Local processing might not be desired for several reasons.

To prevent such local processing, both the client call and the start of a Dispatcher (when used as a server for hotfolders) can be modified with the option:

--nolocal

Example for Client:

pdfToolbox --dist --endpoint=<dispatcher IP number> --nolocal <any regular pdfToolbox call>

Local processing will be disabled and tasks will fail if no Satellite is ready for processing.

Example for Dispatcher:

pdfToolbox --dispatcher --nolocal

Here --nolocal is forwarded to child processes for hotfolder jobs. It has no effect on the processing of non-hotfolder files from a Client distributed by the Dispatcher.
If a Client wants to disable local processing, the --nolocal setting has to be set in each CLI call of the Client.

Fallback for Dispatcher

Some workflow systems may require a fallback for a dispatcher to ensure production stability.To cover this, a number of Dispatchers can be set up to run individually. One or more Dispatchers can be assigned to a Satellite.

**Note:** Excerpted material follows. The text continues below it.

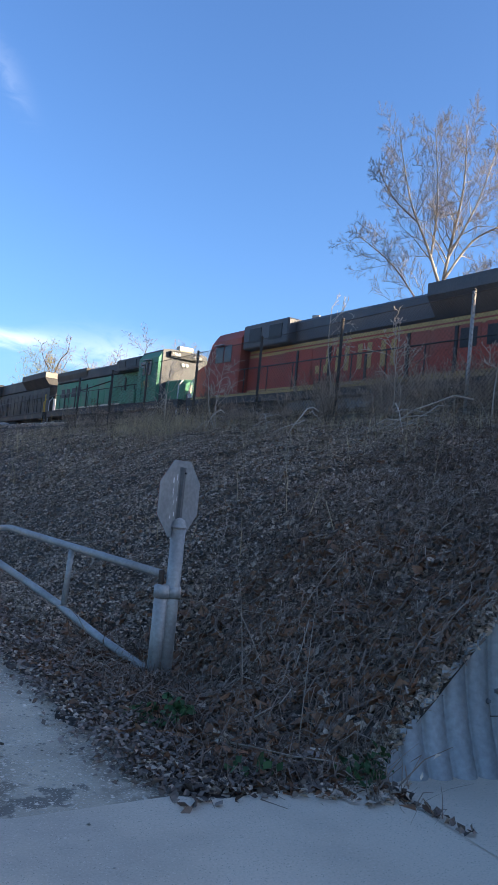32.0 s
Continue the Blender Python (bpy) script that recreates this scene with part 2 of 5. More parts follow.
M["orange"] = mat("orange", (0.62, 0.09, 0.016), (0.5, 0.075, 0.02), 1.0, 0.5, bump=0.03, fine=20, dirt=(0.34, 0.13, 0.06), dirt_scale=0.7, dirt_amt=0.5, spec=0.4)
M["faded_orange"] = mat("faded_orange", (0.4, 0.08, 0.05), (0.31, 0.065, 0.045), 0.8, 0.6, bump=0.03, fine=20, dirt=(0.27, 0.12, 0.08), dirt_scale=0.6, dirt_amt=0.6)
M["loco_black"] = mat("loco_black", (0.035, 0.035, 0.036), (0.05, 0.047, 0.044), 1.0, 0.55, bump=0.03, fine=20, dirt=(0.13, 0.11, 0.09), dirt_scale=0.7, dirt_amt=0.4)
M["loco_green"] = mat("loco_green", (0.075, 0.27, 0.155), (0.07, 0.22, 0.13), 0.8, 0.6, bump=0.03, fine=20, dirt=(0.2, 0.22, 0.16), dirt_scale=0.6, dirt_amt=0.5)
M["loco_silver"] = mat("loco_silver", (0.42, 0.42, 0.42), (0.34, 0.34, 0.34), 0.8, 0.5, 0.2, bump=0.03, fine=20, dirt=(0.22, 0.2, 0.18), dirt_scale=0.6, dirt_amt=0.5)
M["yellow"] = mat("yellow", (0.6, 0.38, 0.06), (0.48, 0.3, 0.06), 1.0, 0.6, bump=0.0, dirt=(0.3, 0.2, 0.06), dirt_scale=1.5)
M["dull_gold"] = mat("dull_gold", (0.5, 0.36, 0.14), (0.42, 0.29, 0.12), 1.0, 0.7, bump=0.0, dirt=(0.3, 0.2, 0.1), dirt_scale=1.5)
M["cream"] = mat("cream", (0.62, 0.56, 0.42), (0.55, 0.48, 0.36), 1.0, 0.6, bump=0.0, dirt=(0.35, 0.28, 0.2), dirt_scale=1.5)
M["dust"] = mat("dust", (0.42, 0.38, 0.34), (0.32, 0.285, 0.25), 1.0, 0.85, bump=0.2, dirt=(0.12, 0.1, 0.09), dirt_scale=1.5)
M["hopper"] = mat("hopper", (0.075, 0.065, 0.058), (0.11, 0.09, 0.075), 0.8, 0.75, bump=0.1, spread=0.3, dirt=(0.17, 0.1, 0.06), dirt_scale=0.8)
M["truck"] = mat("truck", (0.06, 0.055, 0.05), (0.1, 0.09, 0.08), 3, 0.8, 0.2, bump=0.2)
M["rail"] = mat("rail", (0.11, 0.07, 0.05), (0.16, 0.11, 0.08), 4, 0.7, 0.4, bump=0.1)
M["tie"] = mat("tie", (0.12, 0.095, 0.075), (0.08, 0.065, 0.05), 5, 0.95, bump=0.5)
M["glass"] = mat("glass", (0.02, 0.025, 0.03), (0.02, 0.022, 0.025), 1, 0.12, bump=0.0, spec=0.4)
M["lamp"] = mat("lamp", (0.9, 0.85, 0.7), (0.9, 0.85, 0.7), 1, 0.3, bump=0.0, emit=9.0)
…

Define multiple Dispatcher for a Satellite

Connects a satellite to two (or more) Dispatchers.

pdfToolbox --satellite --endpoint=<dispatcher 1 IP> [--endpoint=<dispatcher 2 IP> [--endpoint=<dispatcher IP>]

Set multiple Dispatcher in a Client call

Distributes a Client call via two (or more) Dispatcher. The first reachable Dispatcher with a free satellite will handle the task.

pdfToolbox --dist --endpoint=<dispatcher 1 IP> --endpoint=<dispatcher 2 IP> [--endpoint=<dispatcher IP>] <any regular pdfToolbox call>

Define a timeout for processing

In some workflow systems, long-running processes may not be allowed and must be terminated when a certain time frame is reached.

Due to the flexibility of distributed processing, a variety of timeouts can be set for each part:

  • for the Client call
  • for the Satellite
  • for the Dispatcher

Timeout for processing on a Satellite

  • If a timeout is defined for the client call, execution will be canceled after the specified time.
  • If a timeout is defined when a Satellite is started, all tasks processed by that Satellite will be canceled after the specified time.
  • If both are defined, the shorter timeout is used.

Example for Client:

pdfToolbox --dist --endpoint=<dispatcher IP> --timeout_satellite=<seconds> <any regular pdfToolbox call>

Example for Satellite:

pdfToolbox --satellite --endpoint=<dispatcher IP> --timeout=<seconds>

Timeout for local processing of Dispatcher or Client
A processing timeout (if no satellite is available or if the type of task cannot be distributed) for the fallback to local processing on the Client or the Dispacher (when used as a server for hotfolders) can also be defined.
If both are defined, the shorter defined timeframe will be used.

Example for Client:

pdfToolbox --dist --endpoint=<dispatcher IP> --timeout=<seconds> <any regular pdfToolbox call>

Example for Dispatcher:

pdfToolbox --dispatcher --timeout=<seconds>

Timeout for Dispatcher to search for Satellites
Additionally, a dispatcher timeout can be set, which defines the timeframe in which a satellite is searched. This can be set individually for each client call.

Example for Client:

pdfToolbox --dist --endpoint=<dispatcher IP> --timeout_dispatcher=<seconds> <any regular pdfToolbox call>

When running the dispatcher in hotfolder mode, the setting can be specified when starting the dispatcher (will then affect all distributed files from hotfolders):

Example for Dispatcher:

pdfToolbox --dispatcher --timeout_dispatcher=<seconds>

If a satellite or dispatcher timeout is set and the --nolocal option is defined, the task will not be processed locally. Processing will result in an error.

Setting --timeout_... or --nolocal parameters in the Additional CLI Parameters section of the Server UI when defining hotfolder jobs is not supported.

Using the CLI-Monitor

pdfToolbox --monitor --endpoint=<dispatcher IP>:<dispatcher port> [--endpoint=<dispatcher IP>:<dispatcher port>]

Example:

pdfToolbox --monitor --endpoint=10.0.0.100

Monitor is optional and mirrors the dispatcher's command line output to another computer. Endpoint is the IP number and port of the dispatcher.
If more than one dispatcher is used, multiple dispatcher IPs can be entered and monitored.

Licensing

  • Server: Regular pdfToolbox Server/CLI license required
  • Dispatcher: Dispatcher pdfToolbox Server/CLI license required
  • Satellite: Regular pdfToolbox Server/CLI license required
  • Monitor: No license required
  • Client: No license required

Distributed processing can be combined with the License Server in order to activate some or all components of these modules via this License Server. The setup is described here.

Distributed Processing in Enfocus Switch

Simply configure the appropriate settings in the Configurator for the steps to be distributed. If all tasks are to be processed on other machines (satellites), no local server license is required.
Some installations made better experiences, when the setting "Concurrent transfers to the same site" in Switch was set to "Automatic". Also the "Default number of slots for concurrent elements" should not be 0.

Known limitations until version 11.1

Due to technical limitatations of the used communication method (SOAP), it is not possible to process files greater than 2 GB using distributed processing until pdfToolbox v.11.1.

Since version 11.1, callas has removed this technical limitation. Until this version, files are processed locally on the client.